Arizona: Today, the Maricopa County Board of Supervisors voted unanimously to allow an audit of tabulation equipment used in the 2020 election. The decision was a response to the Arizona State Senate issuing subpoenas for an independent audit last week, despite numerous officials confirming that the election was secure. The Board voted to allow an independent forensic audit, hoping it would definitively dispel fears of fraud and avoid any subsequent hearings based on these unsubstantiated claims.

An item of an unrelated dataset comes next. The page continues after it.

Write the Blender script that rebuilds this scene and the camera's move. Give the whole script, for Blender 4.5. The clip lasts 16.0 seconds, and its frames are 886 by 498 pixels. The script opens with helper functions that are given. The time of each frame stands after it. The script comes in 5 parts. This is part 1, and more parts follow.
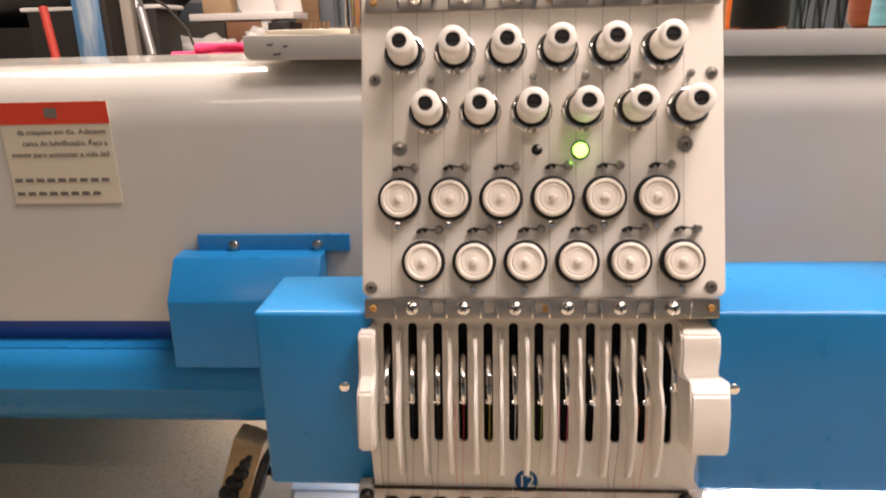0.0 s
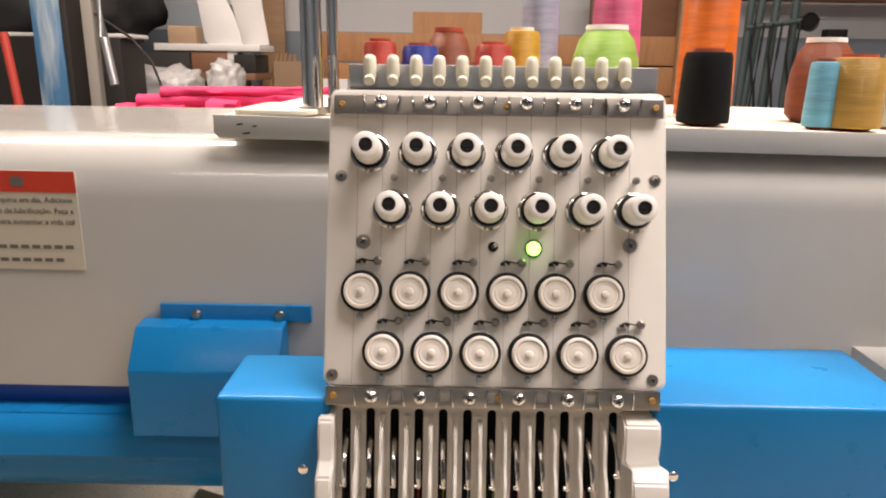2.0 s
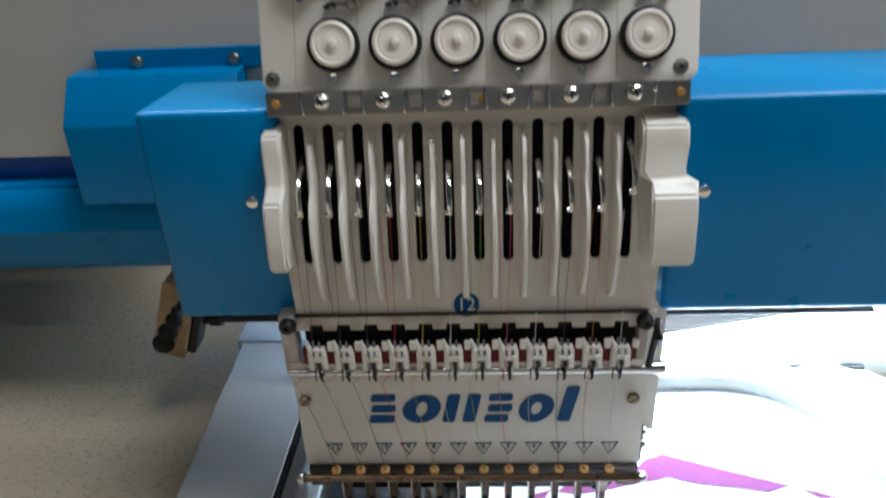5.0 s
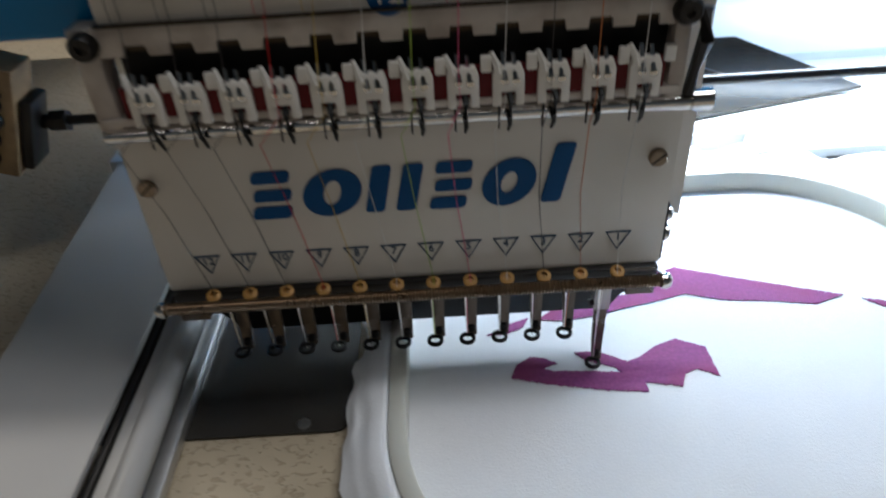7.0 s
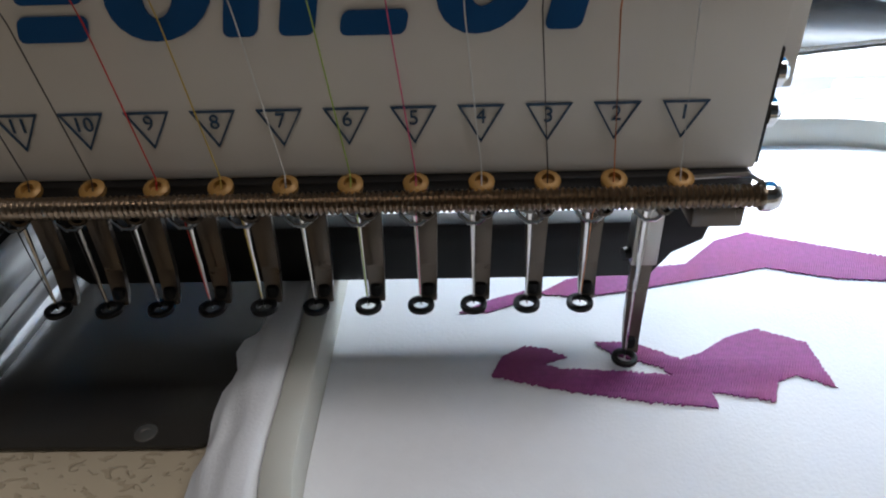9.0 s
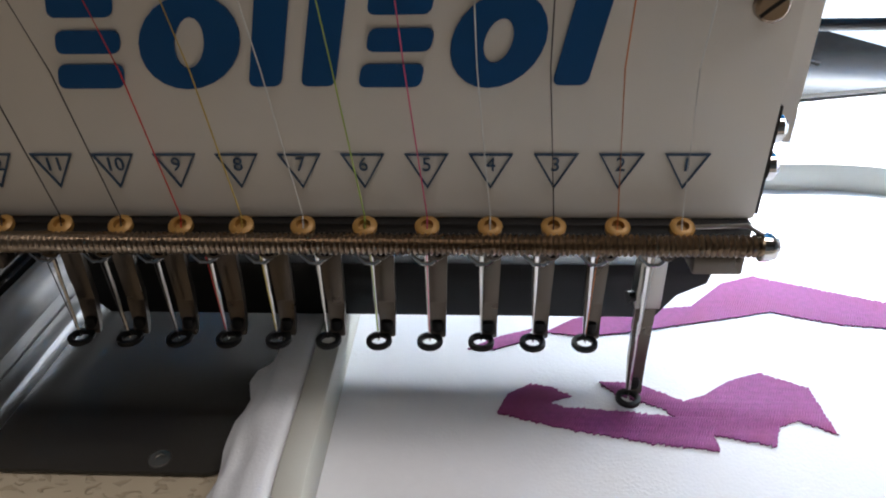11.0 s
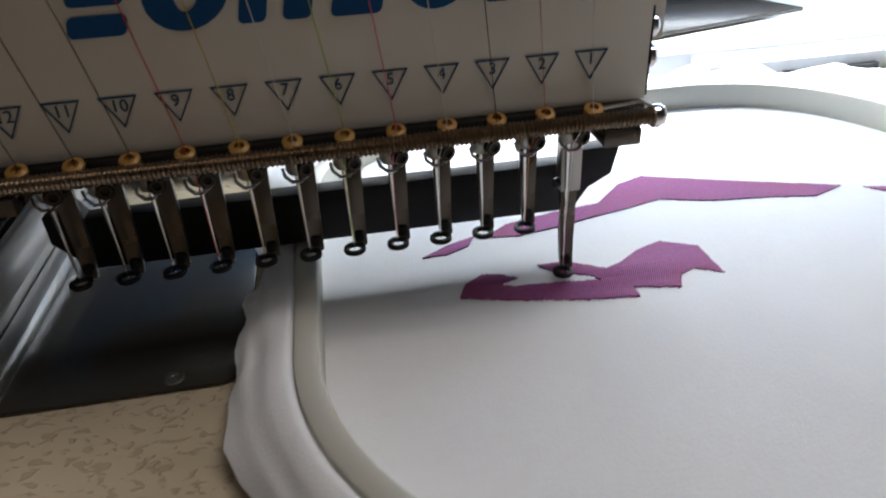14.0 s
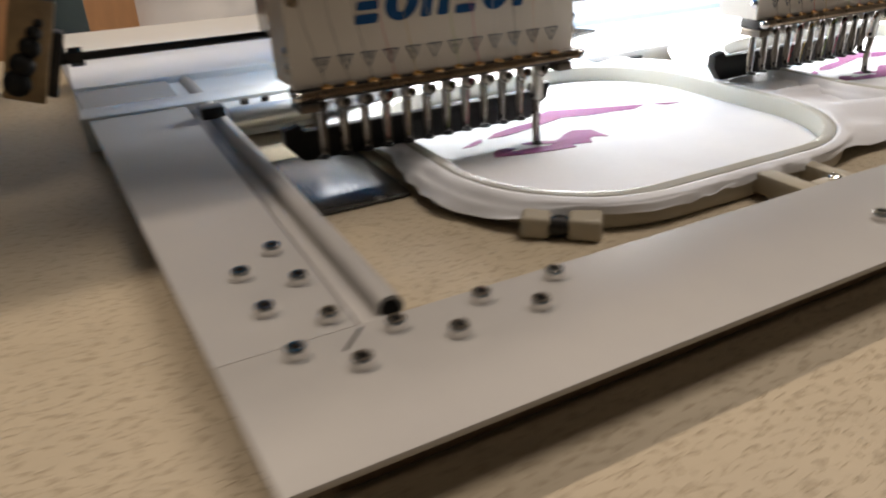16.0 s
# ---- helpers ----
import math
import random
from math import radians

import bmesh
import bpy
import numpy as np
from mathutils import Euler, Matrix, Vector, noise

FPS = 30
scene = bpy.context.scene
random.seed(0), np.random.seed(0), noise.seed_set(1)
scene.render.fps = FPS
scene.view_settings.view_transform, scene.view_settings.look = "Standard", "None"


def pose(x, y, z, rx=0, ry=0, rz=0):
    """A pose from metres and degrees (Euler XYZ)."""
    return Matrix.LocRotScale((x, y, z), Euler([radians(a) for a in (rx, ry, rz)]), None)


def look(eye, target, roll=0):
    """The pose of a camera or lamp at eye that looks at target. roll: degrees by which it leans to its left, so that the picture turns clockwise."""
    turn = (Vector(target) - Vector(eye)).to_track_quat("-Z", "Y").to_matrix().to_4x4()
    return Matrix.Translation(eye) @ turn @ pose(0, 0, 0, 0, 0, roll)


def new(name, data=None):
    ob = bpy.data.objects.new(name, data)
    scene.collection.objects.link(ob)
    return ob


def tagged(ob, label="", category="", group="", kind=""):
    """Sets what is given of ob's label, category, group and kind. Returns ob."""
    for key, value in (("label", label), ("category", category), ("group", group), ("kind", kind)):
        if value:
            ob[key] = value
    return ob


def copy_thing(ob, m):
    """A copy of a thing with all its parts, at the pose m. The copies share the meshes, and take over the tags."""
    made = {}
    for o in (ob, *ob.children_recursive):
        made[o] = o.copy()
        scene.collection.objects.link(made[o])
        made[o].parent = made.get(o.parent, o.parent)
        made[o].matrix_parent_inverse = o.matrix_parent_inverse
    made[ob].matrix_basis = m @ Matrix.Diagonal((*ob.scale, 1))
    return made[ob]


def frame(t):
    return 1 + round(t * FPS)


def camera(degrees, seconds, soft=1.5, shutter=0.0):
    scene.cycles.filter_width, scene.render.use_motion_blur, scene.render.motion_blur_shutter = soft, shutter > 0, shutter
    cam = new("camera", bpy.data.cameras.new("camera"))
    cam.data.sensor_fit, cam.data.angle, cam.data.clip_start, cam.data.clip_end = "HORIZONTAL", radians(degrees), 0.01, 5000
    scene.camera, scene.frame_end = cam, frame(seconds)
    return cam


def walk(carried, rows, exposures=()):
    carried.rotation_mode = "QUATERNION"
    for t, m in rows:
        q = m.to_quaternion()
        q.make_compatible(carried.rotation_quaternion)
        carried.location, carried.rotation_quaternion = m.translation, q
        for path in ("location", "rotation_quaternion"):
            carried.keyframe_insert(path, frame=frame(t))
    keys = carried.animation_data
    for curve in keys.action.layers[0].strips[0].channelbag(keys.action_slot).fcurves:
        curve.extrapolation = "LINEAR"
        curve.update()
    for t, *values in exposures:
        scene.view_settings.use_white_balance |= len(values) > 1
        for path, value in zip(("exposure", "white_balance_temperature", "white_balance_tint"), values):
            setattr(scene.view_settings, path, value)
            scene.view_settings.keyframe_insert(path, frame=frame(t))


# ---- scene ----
cam = camera(65.0, 16.0, soft=2.0, shutter=0.6)
K = 1.4  # metres for one unit of the plan below
PATH = [
    (0, (-0.016, -0.268, 0.33), (-0.147, 1.639, -0.257), -1.5),
    (0.5, (-0.017, -0.272, 0.344), (-0.119, 1.648, -0.208), -0.3),
    (1, (-0.015, -0.275, 0.358), (-0.075, 1.657, -0.158), 0.1),
    (1.5, (-0.016, -0.275, 0.361), (-0.054, 1.66, -0.144), 0.8),
    (2, (-0.015, -0.275, 0.361), (-0.033, 1.659, -0.149), 0.8),
    (2.5, (-0.014, -0.279, 0.359), (-0.019, 1.654, -0.154), 0.8),
    (3, (-0.014, -0.278, 0.358), (-0.032, 1.651, -0.169), 0.3),
    (3.5, (-0.013, -0.27, 0.343), (-0.044, 1.637, -0.257), -0.2),
    (4, (-0.009, -0.258, 0.315), (-0.055, 1.616, -0.382), -0.7),
    (4.2, (-0.006, -0.254, 0.309), (-0.062, 1.602, -0.433), -1.1),
    (6.3, (0.014, -0.196, 0.221), (-0.132, 1.481, -0.86), -4.2),
    (6.5, (0.0026, -0.189, 0.2102), (-0.0145, 1.0, -0.5812), -2.9),
    (7, (0.0100, -0.165, 0.1878), (0.0025, 0.9807, -0.6630), -3.7),
    (7.5, (0.018, -0.147, 0.162), (0.023, 1.444, -1.05), -3.3),
    (8, (0.017, -0.128, 0.137), (0.035, 1.439, -1.106), -2.1),
    (8.5, (0.021, -0.114, 0.116), (0.05, 1.458, -1.121), -1.3),
    (9, (0.024, -0.107, 0.111), (-0.03, 1.559, -0.994), -2.0),
    (11.3, (0.025, -0.11, 0.118), (-0.073, 1.598, -0.918), -1.4),
    (11.5, (0.024, -0.109, 0.12), (-0.076, 1.598, -0.917), -1.6),
    (12, (0.023, -0.112, 0.12), (-0.042, 1.596, -0.92), -1.3),
    (12.5, (0.025, -0.115, 0.122), (-0.019, 1.581, -0.937), -1.2),
    (13, (0.027, -0.129, 0.129), (0.038, 1.557, -0.946), -1.9),
    (13.5, (0.018, -0.141, 0.119), (0.125, 1.539, -0.961), -3.1),
    (14, (0.006, -0.144, 0.112), (0.236, 1.543, -0.938), -3.3),
    (14.5, (-0.014, -0.169, 0.107), (0.324, 1.516, -0.917), -3.9),
    (15, (-0.046, -0.218, 0.116), (0.572, 1.434, -0.826), -3.2),
    (15.5, (-0.081, -0.277, 0.127), (0.636, 1.336, -0.813), -2.9),
    (16, (-0.155, -0.295, 0.128), (0.653, 1.296, -0.775), -2.3),
]
walk(cam, [(t, look(Vector(eye) * K, Vector(target) * K, roll)) for t, eye, target, roll in PATH],
     exposures=[(0, 0.45, 7300, 25), (1.0, 0.36, 7400, 27), (2.5, 0.30, 6450, 15), (3.5, 0.32, 6050, 10), (4.2, 0.0, 5700, 6), (6.4, -1.0, 5900, 8), (7.0, -1.35, 5950, 9), (9.2, -1.3, 6200, 13), (11.3, -1.0, 6450, 15), (12.0, -1.0, 6550, 15), (12.5, -1.1, 6550, 15), (13.0, -1.4, 6550, 14), (14.0, -1.65, 6600, 14), (14.5, -1.75, 6700, 15), (15.2, -1.5, 6950, 15), (16.0, -1.1, 7200, 16)])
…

Georgia: On Tuesday, Lieutenant Governor Geoff Duncan announced his support for requiring ID verification for absentee ballots. Duncan is the latest state official to signal approval of the legislative measure, which was endorsed by Governor Brian Kemp and House Speaker David Ralston earlier this month. Thus far, none of the three have supported the rash of more restrictive legislation sponsored by some state legislators. Without their support, these measures — including an effort to ban no-excuse absentee voting — will likely stall out this year.
Michigan: This week, Democrats in the Michigan State House of Representatives introduced House Bill 4023, which would ban guns in and around the State Capitol. The legislation is the latest in recent efforts to ramp up State Capitol security measures, following multiple armed protests and the violence of January 6th. Michigan AG Dana Nessel — who has repeatedly called for enhanced security measures — strongly endorsed the bill saying, “Working in or visiting our Capitol shouldn’t mean risking your life.”
Meanwhile, one of Rudy Giuliani’s election witnesses, Melissa Carone, whose oddly belligerent statements before the Michigan State House in December earned her some viral notoriety, announced yesterday that she plans to run for a local state House seat. In her December remarks, Carone echoed the baseless claims of voter fraud that precipitated the mob attack on January 6th, falsely asserting that the election was “stolen.”
New Hampshire: State Senate Democrats in New Hampshire are facing another hurdle to make no-excuse absentee ballots permanent. On Monday, the Secretary of State’s office opposed the measure, citing conflicts with the state Constitution. State legislators introduced the bill early this year, hoping to extend the temporary no-excuse absentee ballot provision that lawmakers introduced to accommodate pandemic-era voting.
Ohio: Roughly 10,000 Ohioans who voted in the 2020 election were nearly removed from the state’s voter registration rolls this summer. This news follows Ohio Secretary of State Frank LaRose’s effort to purge over 115,000 Ohioans from the state’s rolls if they were deemed inactive. Ohio’s definition of an “inactive” voter is among the strictest in the nation, allowing removal of voters if they don’t vote or participate in political activity for six consecutive years. Voters can even be removed after two years of “inactivity” if they don’t respond to a mailer asking to confirm their address. Voting rights groups criticized the purge for disproportionately affecting minority and poor voters. LaRose defended the effort, completing yet another cancellation of over 97,000 voters last week.